-- Source material --
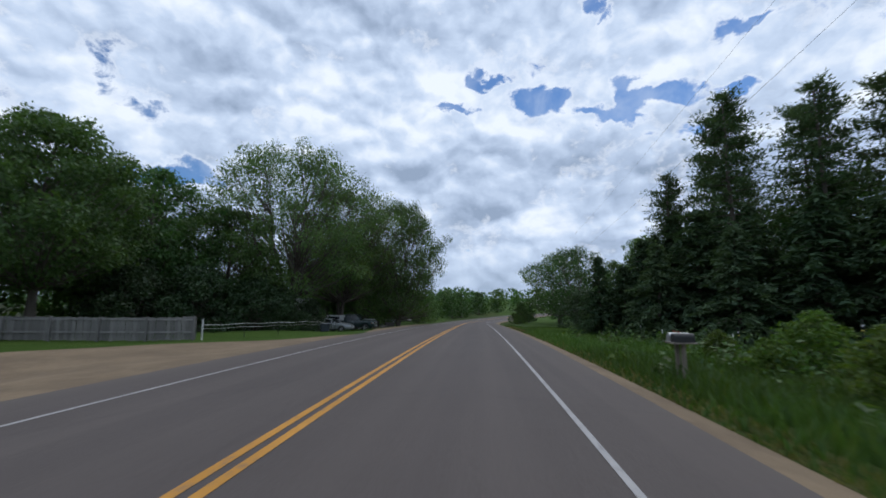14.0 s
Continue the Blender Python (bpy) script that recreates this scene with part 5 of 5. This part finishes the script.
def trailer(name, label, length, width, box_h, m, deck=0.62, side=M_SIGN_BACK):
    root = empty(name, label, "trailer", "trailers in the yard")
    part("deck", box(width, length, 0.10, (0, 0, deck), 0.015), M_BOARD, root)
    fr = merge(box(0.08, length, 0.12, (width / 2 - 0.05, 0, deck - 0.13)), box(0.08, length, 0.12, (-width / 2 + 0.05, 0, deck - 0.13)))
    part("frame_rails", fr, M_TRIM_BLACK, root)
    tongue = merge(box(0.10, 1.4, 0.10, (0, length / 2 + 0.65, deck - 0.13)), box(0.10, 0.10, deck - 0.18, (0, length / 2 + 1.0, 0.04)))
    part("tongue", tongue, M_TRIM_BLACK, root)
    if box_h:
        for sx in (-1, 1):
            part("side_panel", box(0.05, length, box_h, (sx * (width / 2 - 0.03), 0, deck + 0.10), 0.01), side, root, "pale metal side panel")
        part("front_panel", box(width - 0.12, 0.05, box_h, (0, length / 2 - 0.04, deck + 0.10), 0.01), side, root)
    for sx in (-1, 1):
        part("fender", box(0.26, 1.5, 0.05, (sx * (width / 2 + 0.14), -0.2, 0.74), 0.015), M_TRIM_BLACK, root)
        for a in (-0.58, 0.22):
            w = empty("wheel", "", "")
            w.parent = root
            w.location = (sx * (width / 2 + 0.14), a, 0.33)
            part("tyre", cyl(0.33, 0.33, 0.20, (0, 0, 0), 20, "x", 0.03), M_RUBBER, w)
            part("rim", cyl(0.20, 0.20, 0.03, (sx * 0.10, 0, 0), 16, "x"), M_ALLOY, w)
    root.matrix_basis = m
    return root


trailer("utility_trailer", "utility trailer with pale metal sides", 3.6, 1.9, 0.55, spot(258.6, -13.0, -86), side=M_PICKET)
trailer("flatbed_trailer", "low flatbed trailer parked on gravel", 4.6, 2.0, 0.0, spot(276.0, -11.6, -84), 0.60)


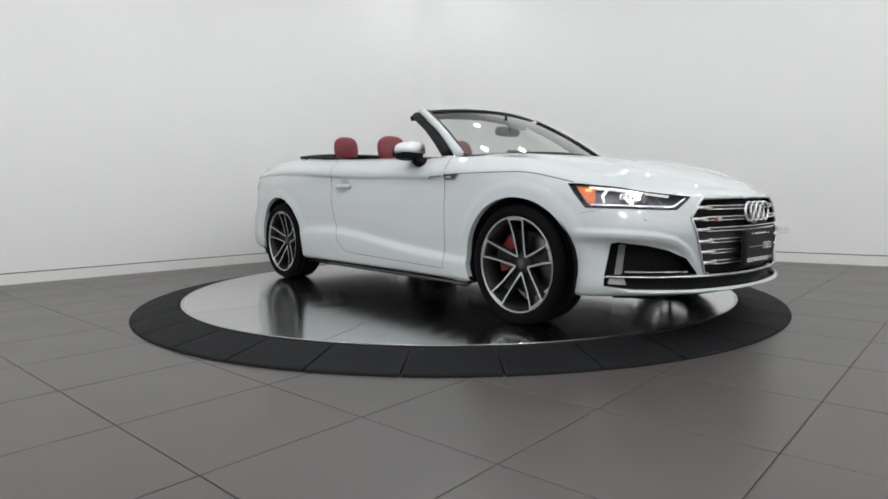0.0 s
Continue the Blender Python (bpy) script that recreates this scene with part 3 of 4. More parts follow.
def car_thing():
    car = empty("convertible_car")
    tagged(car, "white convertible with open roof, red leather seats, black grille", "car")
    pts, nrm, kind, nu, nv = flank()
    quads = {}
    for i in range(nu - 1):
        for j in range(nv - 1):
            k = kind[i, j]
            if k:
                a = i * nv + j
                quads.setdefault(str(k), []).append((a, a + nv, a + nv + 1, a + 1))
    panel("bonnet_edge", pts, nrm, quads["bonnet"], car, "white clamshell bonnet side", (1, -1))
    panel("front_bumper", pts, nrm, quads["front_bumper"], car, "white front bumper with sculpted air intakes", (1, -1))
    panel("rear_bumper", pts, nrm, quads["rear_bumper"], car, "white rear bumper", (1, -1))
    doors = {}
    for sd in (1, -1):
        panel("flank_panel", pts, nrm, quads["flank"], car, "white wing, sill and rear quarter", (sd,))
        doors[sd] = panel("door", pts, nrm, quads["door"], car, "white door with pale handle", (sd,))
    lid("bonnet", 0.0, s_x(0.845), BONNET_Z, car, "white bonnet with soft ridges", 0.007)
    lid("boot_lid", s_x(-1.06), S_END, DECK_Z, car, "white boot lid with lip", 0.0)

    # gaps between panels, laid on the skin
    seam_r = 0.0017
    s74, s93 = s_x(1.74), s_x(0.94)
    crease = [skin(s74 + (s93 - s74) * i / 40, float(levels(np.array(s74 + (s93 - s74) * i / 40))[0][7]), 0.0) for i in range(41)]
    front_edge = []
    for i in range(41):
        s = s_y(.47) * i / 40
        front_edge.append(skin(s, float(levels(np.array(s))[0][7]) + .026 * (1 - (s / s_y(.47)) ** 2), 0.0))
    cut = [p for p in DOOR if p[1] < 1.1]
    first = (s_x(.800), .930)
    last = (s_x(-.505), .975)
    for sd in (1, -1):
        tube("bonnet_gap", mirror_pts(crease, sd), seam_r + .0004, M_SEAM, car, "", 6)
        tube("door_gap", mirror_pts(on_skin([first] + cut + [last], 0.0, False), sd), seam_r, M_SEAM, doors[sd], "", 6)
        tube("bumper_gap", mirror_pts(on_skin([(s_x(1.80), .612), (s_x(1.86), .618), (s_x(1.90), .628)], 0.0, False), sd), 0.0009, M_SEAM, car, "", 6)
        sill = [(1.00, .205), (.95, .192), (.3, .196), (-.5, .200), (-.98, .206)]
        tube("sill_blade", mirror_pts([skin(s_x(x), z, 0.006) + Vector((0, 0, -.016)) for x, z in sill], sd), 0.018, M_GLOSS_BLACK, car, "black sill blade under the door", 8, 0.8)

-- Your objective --
Repeat every record precisely. Any picture among them stays out of the copy.

-- Right answer --
14.0 s
Continue the Blender Python (bpy) script that recreates this scene with part 5 of 5. This part finishes the script.
def trailer(name, label, length, width, box_h, m, deck=0.62, side=M_SIGN_BACK):
    root = empty(name, label, "trailer", "trailers in the yard")
    part("deck", box(width, length, 0.10, (0, 0, deck), 0.015), M_BOARD, root)
    fr = merge(box(0.08, length, 0.12, (width / 2 - 0.05, 0, deck - 0.13)), box(0.08, length, 0.12, (-width / 2 + 0.05, 0, deck - 0.13)))
    part("frame_rails", fr, M_TRIM_BLACK, root)
    tongue = merge(box(0.10, 1.4, 0.10, (0, length / 2 + 0.65, deck - 0.13)), box(0.10, 0.10, deck - 0.18, (0, length / 2 + 1.0, 0.04)))
    part("tongue", tongue, M_TRIM_BLACK, root)
    if box_h:
        for sx in (-1, 1):
            part("side_panel", box(0.05, length, box_h, (sx * (width / 2 - 0.03), 0, deck + 0.10), 0.01), side, root, "pale metal side panel")
        part("front_panel", box(width - 0.12, 0.05, box_h, (0, length / 2 - 0.04, deck + 0.10), 0.01), side, root)
    for sx in (-1, 1):
        part("fender", box(0.26, 1.5, 0.05, (sx * (width / 2 + 0.14), -0.2, 0.74), 0.015), M_TRIM_BLACK, root)
        for a in (-0.58, 0.22):
            w = empty("wheel", "", "")
            w.parent = root
            w.location = (sx * (width / 2 + 0.14), a, 0.33)
            part("tyre", cyl(0.33, 0.33, 0.20, (0, 0, 0), 20, "x", 0.03), M_RUBBER, w)
            part("rim", cyl(0.20, 0.20, 0.03, (sx * 0.10, 0, 0), 16, "x"), M_ALLOY, w)
    root.matrix_basis = m
    return root


trailer("utility_trailer", "utility trailer with pale metal sides", 3.6, 1.9, 0.55, spot(258.6, -13.0, -86), side=M_PICKET)
trailer("flatbed_trailer", "low flatbed trailer parked on gravel", 4.6, 2.0, 0.0, spot(276.0, -11.6, -84), 0.60)


0.0 s
Continue the Blender Python (bpy) script that recreates this scene with part 3 of 4. More parts follow.
def car_thing():
    car = empty("convertible_car")
    tagged(car, "white convertible with open roof, red leather seats, black grille", "car")
    pts, nrm, kind, nu, nv = flank()
    quads = {}
    for i in range(nu - 1):
        for j in range(nv - 1):
            k = kind[i, j]
            if k:
                a = i * nv + j
                quads.setdefault(str(k), []).append((a, a + nv, a + nv + 1, a + 1))
    panel("bonnet_edge", pts, nrm, quads["bonnet"], car, "white clamshell bonnet side", (1, -1))
    panel("front_bumper", pts, nrm, quads["front_bumper"], car, "white front bumper with sculpted air intakes", (1, -1))
    panel("rear_bumper", pts, nrm, quads["rear_bumper"], car, "white rear bumper", (1, -1))
    doors = {}
    for sd in (1, -1):
        panel("flank_panel", pts, nrm, quads["flank"], car, "white wing, sill and rear quarter", (sd,))
        doors[sd] = panel("door", pts, nrm, quads["door"], car, "white door with pale handle", (sd,))
    lid("bonnet", 0.0, s_x(0.845), BONNET_Z, car, "white bonnet with soft ridges", 0.007)
    lid("boot_lid", s_x(-1.06), S_END, DECK_Z, car, "white boot lid with lip", 0.0)

    # gaps between panels, laid on the skin
    seam_r = 0.0017
    s74, s93 = s_x(1.74), s_x(0.94)
    crease = [skin(s74 + (s93 - s74) * i / 40, float(levels(np.array(s74 + (s93 - s74) * i / 40))[0][7]), 0.0) for i in range(41)]
    front_edge = []
    for i in range(41):
        s = s_y(.47) * i / 40
        front_edge.append(skin(s, float(levels(np.array(s))[0][7]) + .026 * (1 - (s / s_y(.47)) ** 2), 0.0))
    cut = [p for p in DOOR if p[1] < 1.1]
    first = (s_x(.800), .930)
    last = (s_x(-.505), .975)
    for sd in (1, -1):
        tube("bonnet_gap", mirror_pts(crease, sd), seam_r + .0004, M_SEAM, car, "", 6)
        tube("door_gap", mirror_pts(on_skin([first] + cut + [last], 0.0, False), sd), seam_r, M_SEAM, doors[sd], "", 6)
        tube("bumper_gap", mirror_pts(on_skin([(s_x(1.80), .612), (s_x(1.86), .618), (s_x(1.90), .628)], 0.0, False), sd), 0.0009, M_SEAM, car, "", 6)
        sill = [(1.00, .205), (.95, .192), (.3, .196), (-.5, .200), (-.98, .206)]
        tube("sill_blade", mirror_pts([skin(s_x(x), z, 0.006) + Vector((0, 0, -.016)) for x, z in sill], sd), 0.018, M_GLOSS_BLACK, car, "black sill blade under the door", 8, 0.8)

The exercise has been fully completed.